#### REQUIRED TASK
Every line of the material is to be quoted verbatim, minus the pictures.

#### SUPPLIED INFORMATION
▼

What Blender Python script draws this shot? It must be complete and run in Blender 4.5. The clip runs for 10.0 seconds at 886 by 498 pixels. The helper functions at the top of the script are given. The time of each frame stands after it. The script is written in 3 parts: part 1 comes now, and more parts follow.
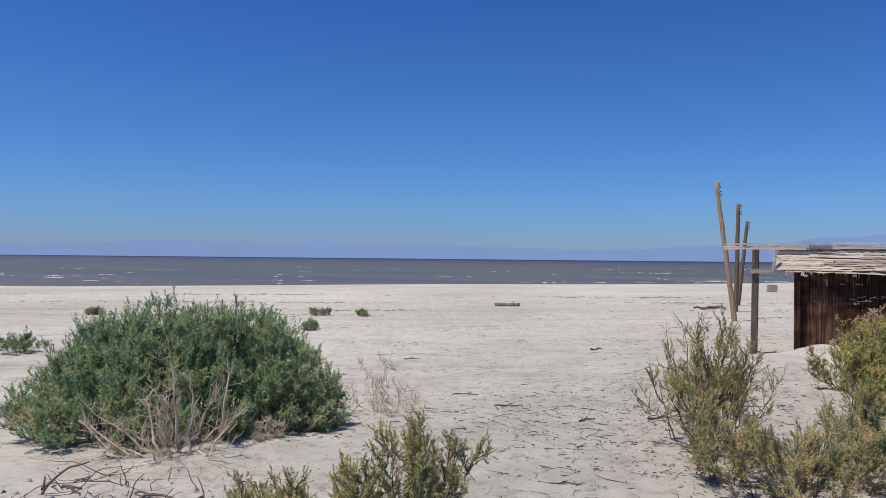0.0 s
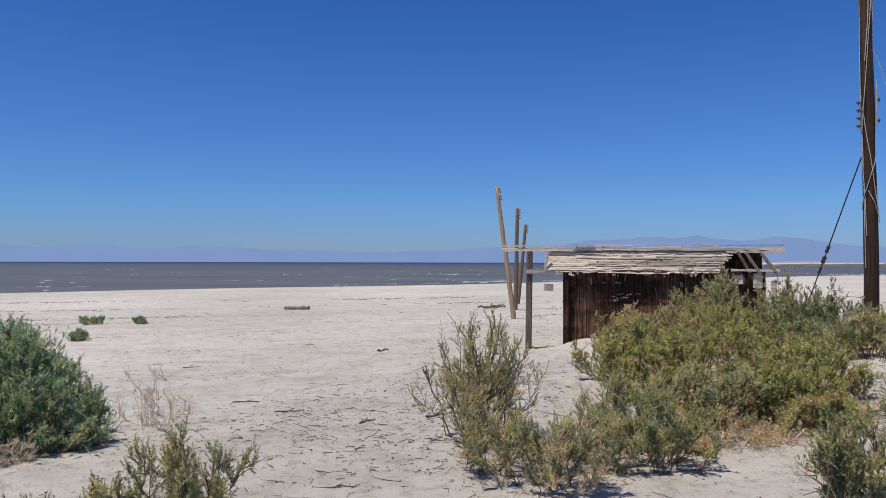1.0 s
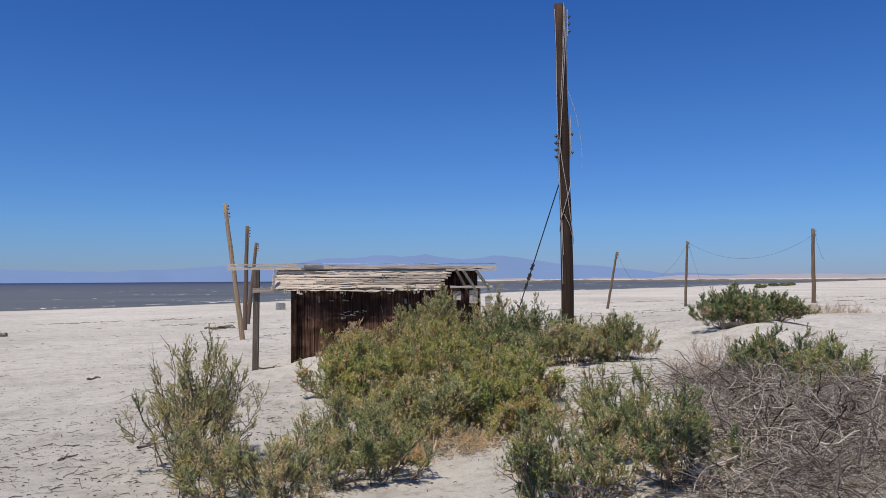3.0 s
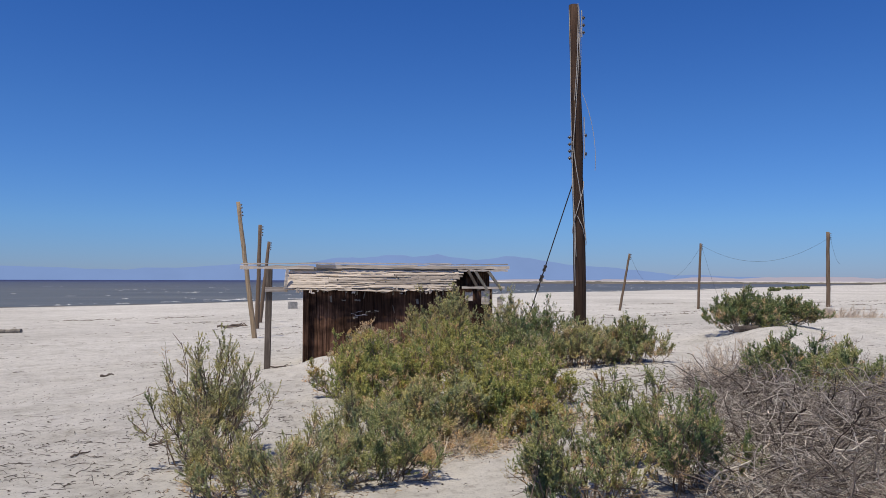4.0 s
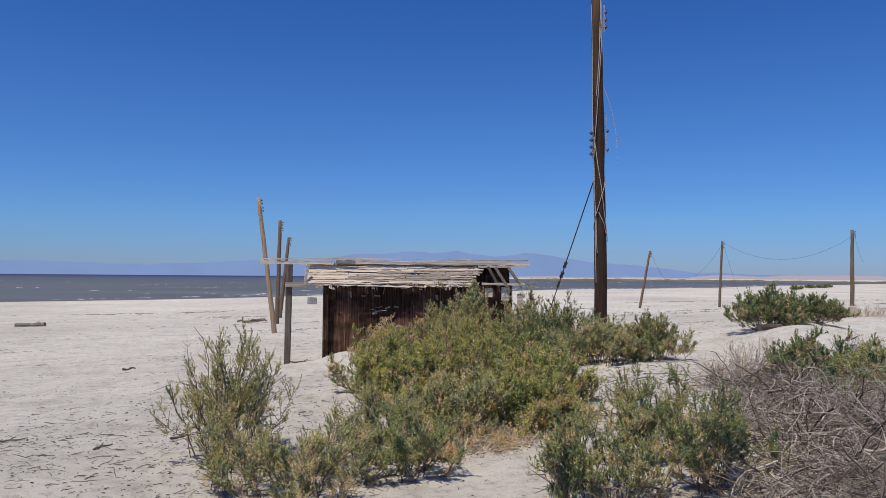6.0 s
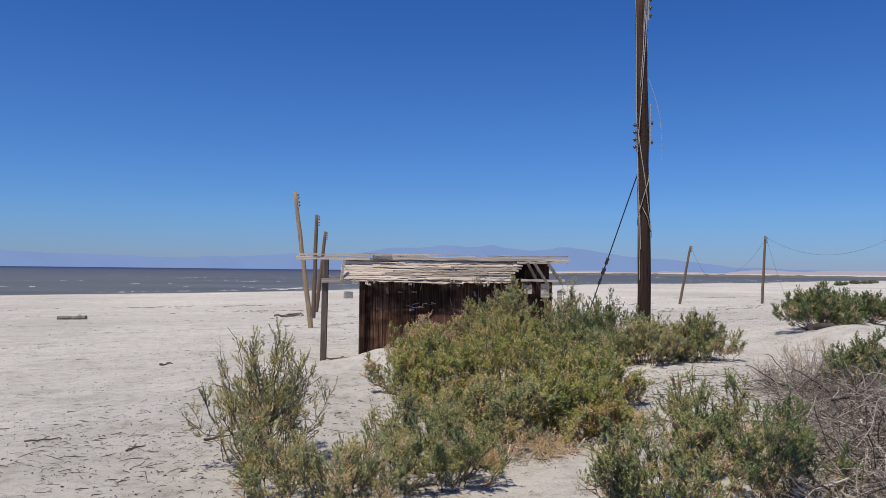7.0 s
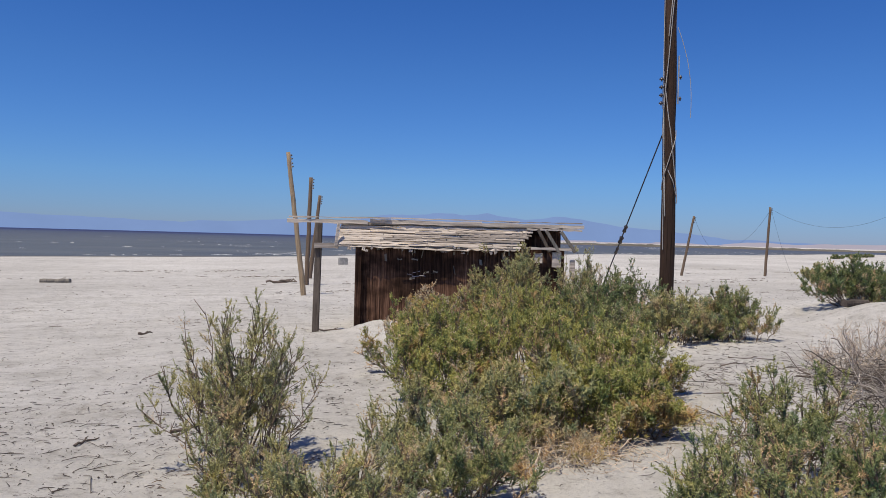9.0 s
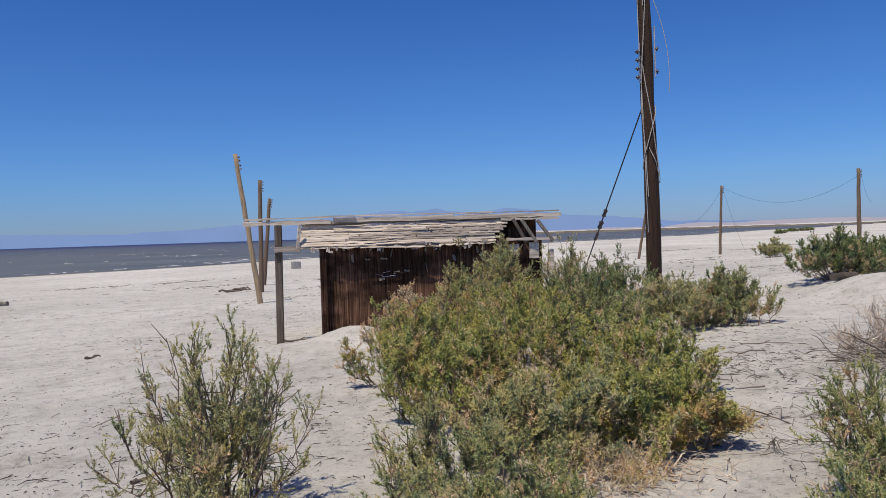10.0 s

▲

#### SOLUTION BELOW
What Blender Python script draws this shot? It must be complete and run in Blender 4.5. The clip runs for 10.0 seconds at 886 by 498 pixels. The helper functions at the top of the script are given. The time of each frame stands after it. The script is written in 3 parts: part 1 comes now, and more parts follow.
0.0 s
1.0 s
3.0 s
4.0 s
6.0 s
7.0 s
9.0 s
10.0 s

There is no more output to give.